— Start of ENTRIES —
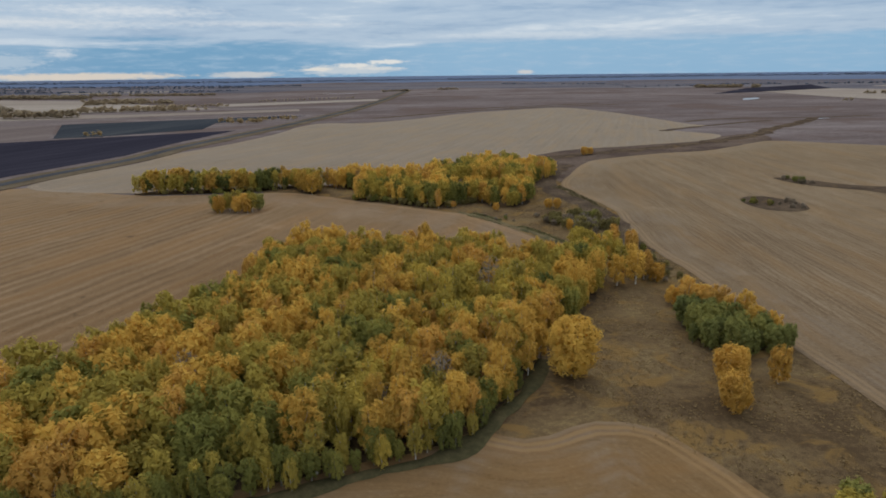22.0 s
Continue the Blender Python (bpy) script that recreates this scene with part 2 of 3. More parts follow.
    blot = n.math("MULTIPLY", n.math("MULTIPLY", blot, n.ramp(n.noise(here, 0.018, 3.0), 0.42, 0.60)), blots)
    col = n.mix(blot, col, tuple(c * 0.55 for c in dark))
    finish(n, col, 0.95, n.math("ADD", streak, n.math("MULTIPLY", grain, 0.6)), 0.35, sheen=0.26)
    return m


def cover(name, colours, scales, depth=0.25, stretch=None, thresholds=((0.40, 0.56), (0.52, 0.68)), blotch=(0.56, 0.70)):
    """A plant or soil cover of three mottled tones at a broad and a fine scale."""
    m, n, here = material(name)
    at = here
    if stretch:
        u, v = turned(n, here, stretch[0])
        at = n.join(n.math("MULTIPLY", u, stretch[1]), v, 0.0)
    broad = n.noise(at, scales[0], 5.0, 0.6, 0.4)
    fine = n.noise(at, scales[1], 5.0, 0.7)
    grain = n.noise(here, scales[1] * 7.0, 3.0, 0.7)
    tone = n.math("ADD", n.math("MULTIPLY", broad, 0.55), n.math("MULTIPLY", fine, 0.45))
    tone = n.math("ADD", tone, n.math("MULTIPLY", n.math("SUBTRACT", grain, 0.5), 0.34))
    col = n.mix(n.ramp(tone, *thresholds[0]), colours[0], colours[1])
    col = n.mix(n.ramp(tone, *thresholds[1]), col, colours[2])
    if len(colours) > 3:
        col = n.mix(n.math("MULTIPLY", n.ramp(n.noise(here, scales[0] * 1.9, 5.0, 0.65, 0.8), *blotch), 0.8), col, colours[3])
    finish(n, col, 0.95, n.math("ADD", fine, grain), depth)
    return m


STUBBLE_W = stubble("stubble_west", 1.5, (0.103, 0.061, 0.026), (0.151, 0.092, 0.041), (0.224, 0.151, 0.078), 25.0, 7.0, 0.66, 0.25, 1.5, 0.55, 0.15, 0.095, 0.02, None, 0.28, 0.45)
STUBBLE_M = stubble("stubble_middle", 68.0, (0.098, 0.058, 0.029), (0.153, 0.095, 0.048), (0.229, 0.152, 0.087), 34.0, 5.5, 0.60, 0.45, 5.5, 0.45, 0.9, 0.11, 0.02, (-20.0, -80.0))
STUBBLE_E = stubble("stubble_east", 86.0, (0.101, 0.065, 0.036), (0.145, 0.100, 0.058), (0.202, 0.147, 0.092), 24.0, 8.0, 1.0, 0.50, 2.4, 0.40, 0.30, 0.05, 0.03, None, 0.36, 0.85)
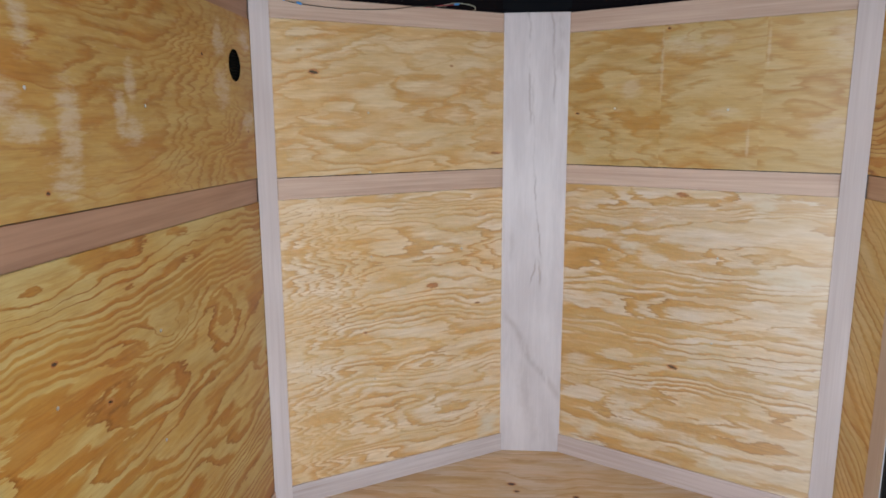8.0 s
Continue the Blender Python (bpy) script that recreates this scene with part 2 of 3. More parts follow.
def nose_board():
    """Pale veneer with a few wandering brown heart lines along the board."""
    n = Nodes("pale_veneer")
    sep = n.add("ShaderNodeSeparateXYZ")
    n.plug(n.co, sep.inputs[0])
    u, z = sep.outputs[0], sep.outputs[2]
    fine = n.noise(n.vec("MULTIPLY", n.co, (170, 1, 5)), 1.0, 3.0, 0.6)
    cloud = n.span(n.noise(n.vec("MULTIPLY", n.co, (9, 1, 2.2)), 1.0, 4.0, 0.6), 0.35, 0.68)
    col = n.mix(cloud, (0.50, 0.41, 0.39), (0.60, 0.505, 0.48))
    # place at its foot and head, sway, width, foot, head, strength
    for k, (c0, c1, sway, w, low, high, force) in enumerate(((0.150, 0.167, 0.035, 0.0055, 1.42, 2.05, 0.75), (0.045, 0.080, 0.035, 0.0055, 1.48, 2.05, 0.75), (0.030, 0.045, 0.03, 0.016, 1.60, 2.05, 0.45), (0.125, 0.135, 0.04, 0.004, 1.18, 1.66, 0.35), (0.100, 0.126, 0.03, 0.0045, 0.86, 1.26, 0.95), (0.140, 0.112, 0.03, 0.0045, 0.74, 0.90, 0.9), (0.100, 0.104, 0.03, 0.006, 0.72, 0.90, 0.95), (0.215, 0.205, 0.05, 0.012, 0.84, 1.02, 0.35), (-0.02, 0.27, 0.06, 0.020, 0.22, 0.66, 0.55), (0.10, 0.16, 0.10, 0.03, 0.02, 0.45, 0.3))):
        at = n.add("ShaderNodeCombineXYZ")
        n.plug(n.math("MULTIPLY", z, 2.2), at.inputs[2])
        at.inputs[0].default_value = 3.7 * k
        path = n.math("ADD", n.math("MULTIPLY", n.math("SUBTRACT", n.noise(at.outputs[0], 1.6, 4.0, 0.62), 0.5), sway * 2.2), n.span(z, low, high, c0, c1, False))
        off = n.math("ABSOLUTE", n.math("SUBTRACT", u, path))
        mask = n.math("MULTIPLY", n.span(off, 0.0, w * 1.5, 1.0, 0.0), n.math("MULTIPLY", n.span(z, low, low + 0.06), n.span(z, high - 0.06, high, 1.0, 0.0)))
        broken = n.span(n.noise(n.vec("MULTIPLY", n.co, (30, 1, 9)), 1.0, 3.0, 0.6), 0.33, 0.55)
        col = n.mix(n.math("MULTIPLY", n.math("MULTIPLY", mask, broken), force * 0.62), col, (0.27, 0.19, 0.15))
    col = n.mix(0.28, col, n.ramp(fine, [(0.3, (0.8, 0.78, 0.76)), (0.6, (1.0, 1.0, 1.0))]), "MULTIPLY")
    n.bump(fine, 0.06, 0.001)
    return n.done(col, 0.48, spec=0.4)


def paint(name, color, rough, metal=0.0, spec=0.5, vary=0.15, scale=6.0, speck=0.0, coat=0.0, relief=0.03):
    n = Nodes(name)
    v = n.noise(n.co, scale, 4.0, 0.6)
    dark = tuple(c * (1 - vary) for c in color)
    col = n.mix(n.span(v, 0.35, 0.65), dark, color)
    if speck:
        s = n.span(n.noise(n.co, 260.0, 1.0, 0.5), 0.74, 0.78)
        col = n.mix(n.math("MULTIPLY", s, speck), col, (0.5, 0.45, 0.4))
    r = n.span(n.noise(n.co, scale * 3, 3.0, 0.6), 0.3, 0.7, rough * 0.85, rough * 1.2)
    if relief:
        n.bump(n.noise(n.co, 180.0, 2.0, 0.5), relief, 0.0006)
    else:
        r = rough
    return n.done(col, r, metal, spec, coat)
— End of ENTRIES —
*AIM OF THE TASK*. Each entry above should be reproduced exactly, with the pictures removed.

*SOLUTION TO THIS TASK*.
22.0 s
Continue the Blender Python (bpy) script that recreates this scene with part 2 of 3. More parts follow.
    blot = n.math("MULTIPLY", n.math("MULTIPLY", blot, n.ramp(n.noise(here, 0.018, 3.0), 0.42, 0.60)), blots)
    col = n.mix(blot, col, tuple(c * 0.55 for c in dark))
    finish(n, col, 0.95, n.math("ADD", streak, n.math("MULTIPLY", grain, 0.6)), 0.35, sheen=0.26)
    return m


def cover(name, colours, scales, depth=0.25, stretch=None, thresholds=((0.40, 0.56), (0.52, 0.68)), blotch=(0.56, 0.70)):
    """A plant or soil cover of three mottled tones at a broad and a fine scale."""
    m, n, here = material(name)
    at = here
    if stretch:
        u, v = turned(n, here, stretch[0])
        at = n.join(n.math("MULTIPLY", u, stretch[1]), v, 0.0)
    broad = n.noise(at, scales[0], 5.0, 0.6, 0.4)
    fine = n.noise(at, scales[1], 5.0, 0.7)
    grain = n.noise(here, scales[1] * 7.0, 3.0, 0.7)
    tone = n.math("ADD", n.math("MULTIPLY", broad, 0.55), n.math("MULTIPLY", fine, 0.45))
    tone = n.math("ADD", tone, n.math("MULTIPLY", n.math("SUBTRACT", grain, 0.5), 0.34))
    col = n.mix(n.ramp(tone, *thresholds[0]), colours[0], colours[1])
    col = n.mix(n.ramp(tone, *thresholds[1]), col, colours[2])
    if len(colours) > 3:
        col = n.mix(n.math("MULTIPLY", n.ramp(n.noise(here, scales[0] * 1.9, 5.0, 0.65, 0.8), *blotch), 0.8), col, colours[3])
    finish(n, col, 0.95, n.math("ADD", fine, grain), depth)
    return m


STUBBLE_W = stubble("stubble_west", 1.5, (0.103, 0.061, 0.026), (0.151, 0.092, 0.041), (0.224, 0.151, 0.078), 25.0, 7.0, 0.66, 0.25, 1.5, 0.55, 0.15, 0.095, 0.02, None, 0.28, 0.45)
STUBBLE_M = stubble("stubble_middle", 68.0, (0.098, 0.058, 0.029), (0.153, 0.095, 0.048), (0.229, 0.152, 0.087), 34.0, 5.5, 0.60, 0.45, 5.5, 0.45, 0.9, 0.11, 0.02, (-20.0, -80.0))
STUBBLE_E = stubble("stubble_east", 86.0, (0.101, 0.065, 0.036), (0.145, 0.100, 0.058), (0.202, 0.147, 0.092), 24.0, 8.0, 1.0, 0.50, 2.4, 0.40, 0.30, 0.05, 0.03, None, 0.36, 0.85)
8.0 s
Continue the Blender Python (bpy) script that recreates this scene with part 2 of 3. More parts follow.
def nose_board():
    """Pale veneer with a few wandering brown heart lines along the board."""
    n = Nodes("pale_veneer")
    sep = n.add("ShaderNodeSeparateXYZ")
    n.plug(n.co, sep.inputs[0])
    u, z = sep.outputs[0], sep.outputs[2]
    fine = n.noise(n.vec("MULTIPLY", n.co, (170, 1, 5)), 1.0, 3.0, 0.6)
    cloud = n.span(n.noise(n.vec("MULTIPLY", n.co, (9, 1, 2.2)), 1.0, 4.0, 0.6), 0.35, 0.68)
    col = n.mix(cloud, (0.50, 0.41, 0.39), (0.60, 0.505, 0.48))
    # place at its foot and head, sway, width, foot, head, strength
    for k, (c0, c1, sway, w, low, high, force) in enumerate(((0.150, 0.167, 0.035, 0.0055, 1.42, 2.05, 0.75), (0.045, 0.080, 0.035, 0.0055, 1.48, 2.05, 0.75), (0.030, 0.045, 0.03, 0.016, 1.60, 2.05, 0.45), (0.125, 0.135, 0.04, 0.004, 1.18, 1.66, 0.35), (0.100, 0.126, 0.03, 0.0045, 0.86, 1.26, 0.95), (0.140, 0.112, 0.03, 0.0045, 0.74, 0.90, 0.9), (0.100, 0.104, 0.03, 0.006, 0.72, 0.90, 0.95), (0.215, 0.205, 0.05, 0.012, 0.84, 1.02, 0.35), (-0.02, 0.27, 0.06, 0.020, 0.22, 0.66, 0.55), (0.10, 0.16, 0.10, 0.03, 0.02, 0.45, 0.3))):
        at = n.add("ShaderNodeCombineXYZ")
        n.plug(n.math("MULTIPLY", z, 2.2), at.inputs[2])
        at.inputs[0].default_value = 3.7 * k
        path = n.math("ADD", n.math("MULTIPLY", n.math("SUBTRACT", n.noise(at.outputs[0], 1.6, 4.0, 0.62), 0.5), sway * 2.2), n.span(z, low, high, c0, c1, False))
        off = n.math("ABSOLUTE", n.math("SUBTRACT", u, path))
        mask = n.math("MULTIPLY", n.span(off, 0.0, w * 1.5, 1.0, 0.0), n.math("MULTIPLY", n.span(z, low, low + 0.06), n.span(z, high - 0.06, high, 1.0, 0.0)))
        broken = n.span(n.noise(n.vec("MULTIPLY", n.co, (30, 1, 9)), 1.0, 3.0, 0.6), 0.33, 0.55)
        col = n.mix(n.math("MULTIPLY", n.math("MULTIPLY", mask, broken), force * 0.62), col, (0.27, 0.19, 0.15))
    col = n.mix(0.28, col, n.ramp(fine, [(0.3, (0.8, 0.78, 0.76)), (0.6, (1.0, 1.0, 1.0))]), "MULTIPLY")
    n.bump(fine, 0.06, 0.001)
    return n.done(col, 0.48, spec=0.4)


def paint(name, color, rough, metal=0.0, spec=0.5, vary=0.15, scale=6.0, speck=0.0, coat=0.0, relief=0.03):
    n = Nodes(name)
    v = n.noise(n.co, scale, 4.0, 0.6)
    dark = tuple(c * (1 - vary) for c in color)
    col = n.mix(n.span(v, 0.35, 0.65), dark, color)
    if speck:
        s = n.span(n.noise(n.co, 260.0, 1.0, 0.5), 0.74, 0.78)
        col = n.mix(n.math("MULTIPLY", s, speck), col, (0.5, 0.45, 0.4))
    r = n.span(n.noise(n.co, scale * 3, 3.0, 0.6), 0.3, 0.7, rough * 0.85, rough * 1.2)
    if relief:
        n.bump(n.noise(n.co, 180.0, 2.0, 0.5), relief, 0.0006)
    else:
        r = rough
    return n.done(col, r, metal, spec, coat)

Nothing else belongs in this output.